■ EXERCISE REQUIREMENTS
Exactly repeat the material, dropping only the pictures.

■ RECORDED INFORMATION
----
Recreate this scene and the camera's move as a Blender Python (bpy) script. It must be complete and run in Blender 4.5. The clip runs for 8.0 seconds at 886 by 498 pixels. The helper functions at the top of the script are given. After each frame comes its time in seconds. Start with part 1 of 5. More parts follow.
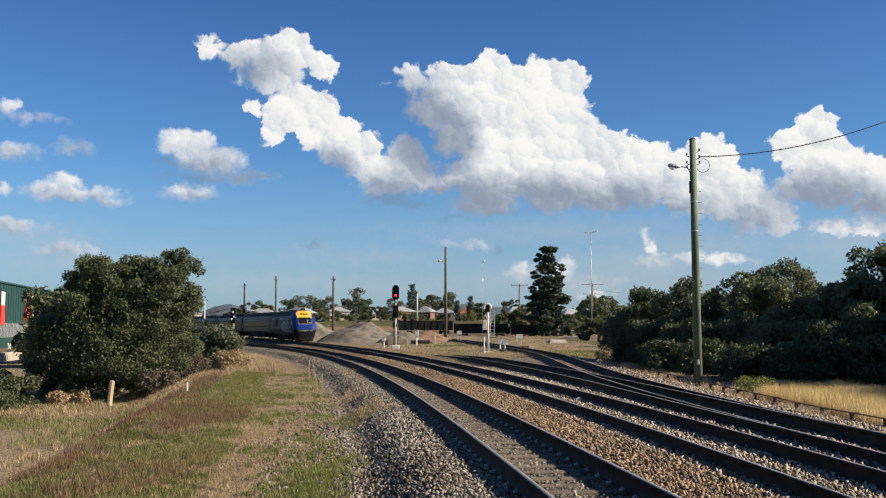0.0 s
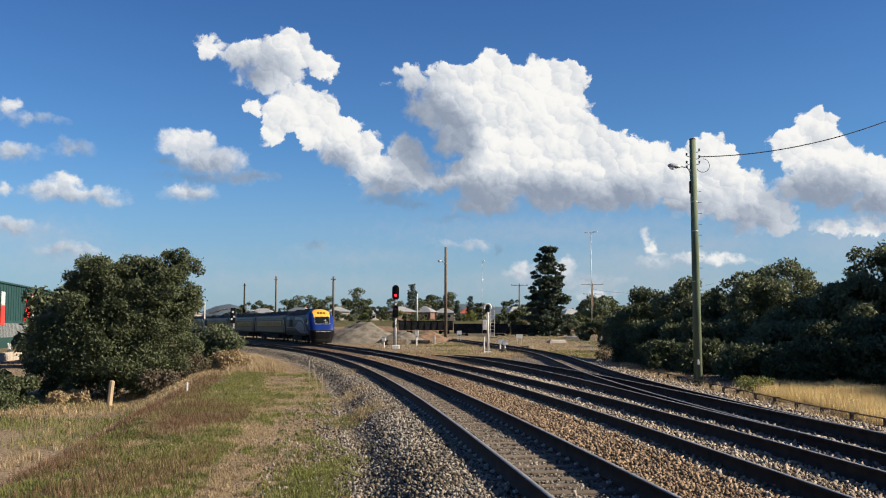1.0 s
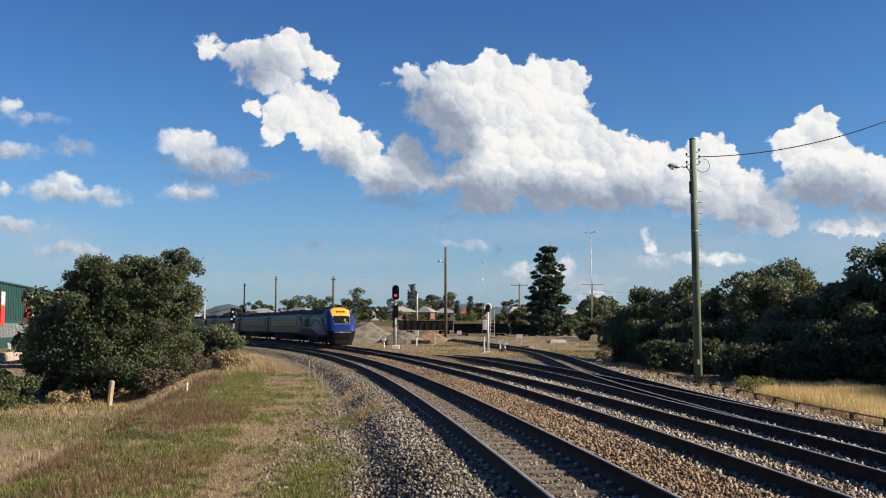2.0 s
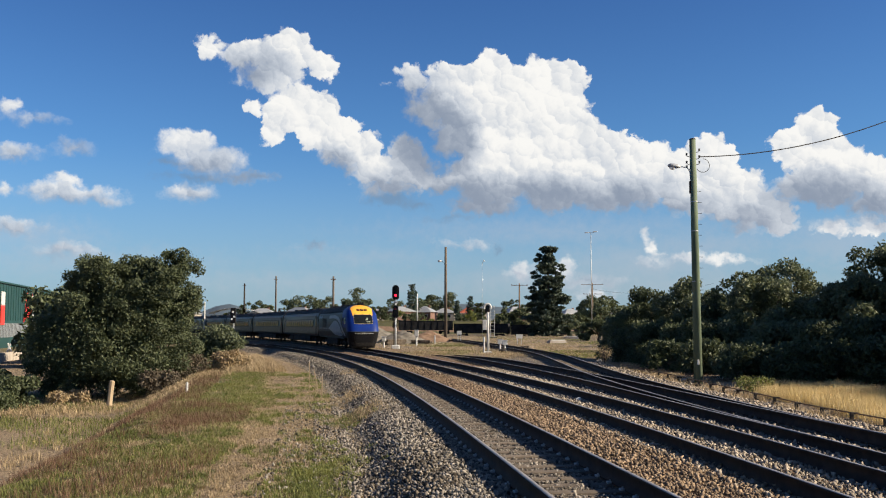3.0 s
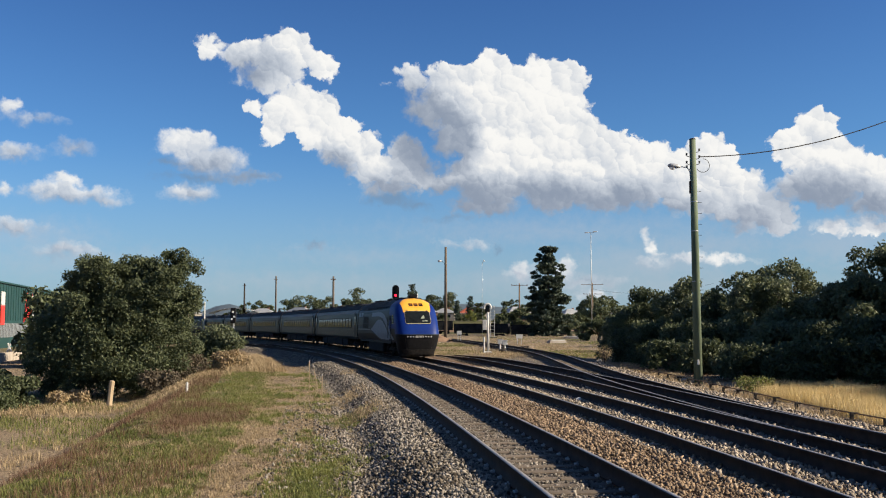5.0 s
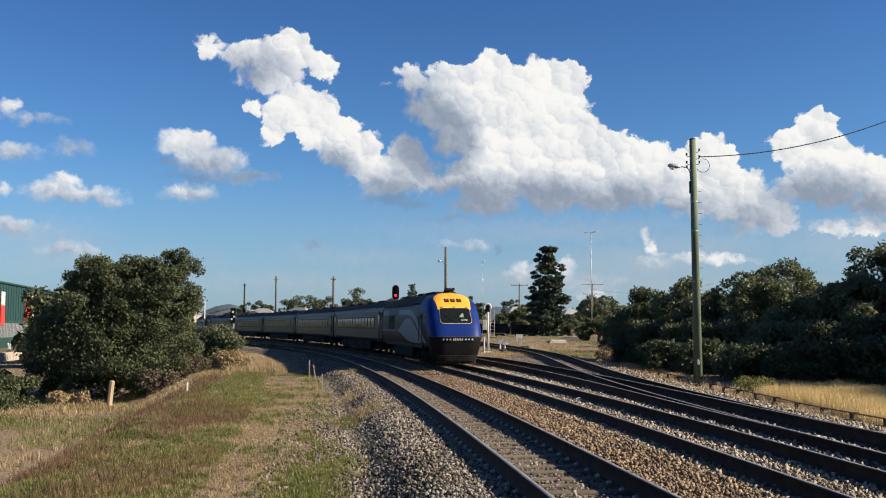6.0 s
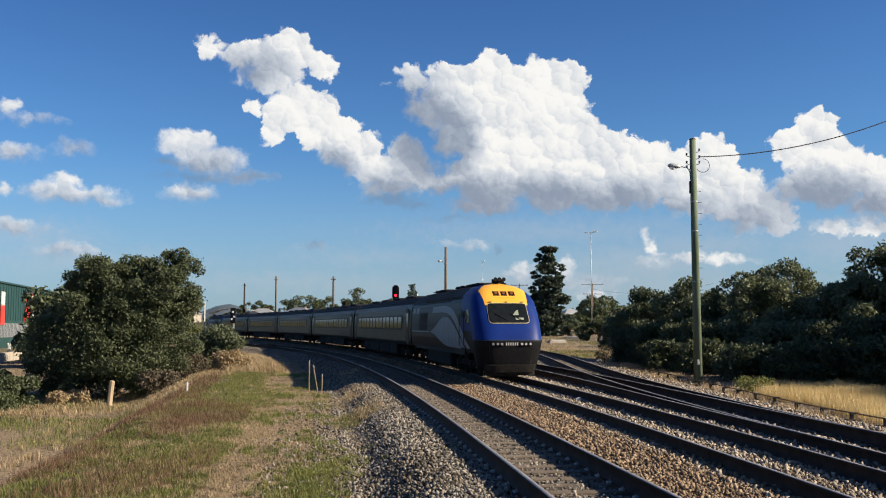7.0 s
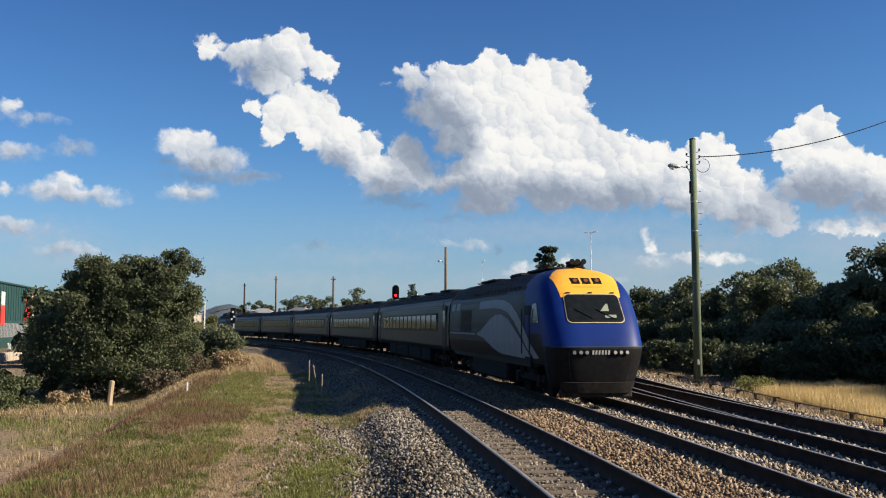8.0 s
----
■ TASK ANSWER
Recreate this scene and the camera's move as a Blender Python (bpy) script. It must be complete and run in Blender 4.5. The clip runs for 8.0 seconds at 886 by 498 pixels. The helper functions at the top of the script are given. After each frame comes its time in seconds. Start with part 1 of 5. More parts follow.
0.0 s
1.0 s
2.0 s
3.0 s
5.0 s
6.0 s
7.0 s
8.0 s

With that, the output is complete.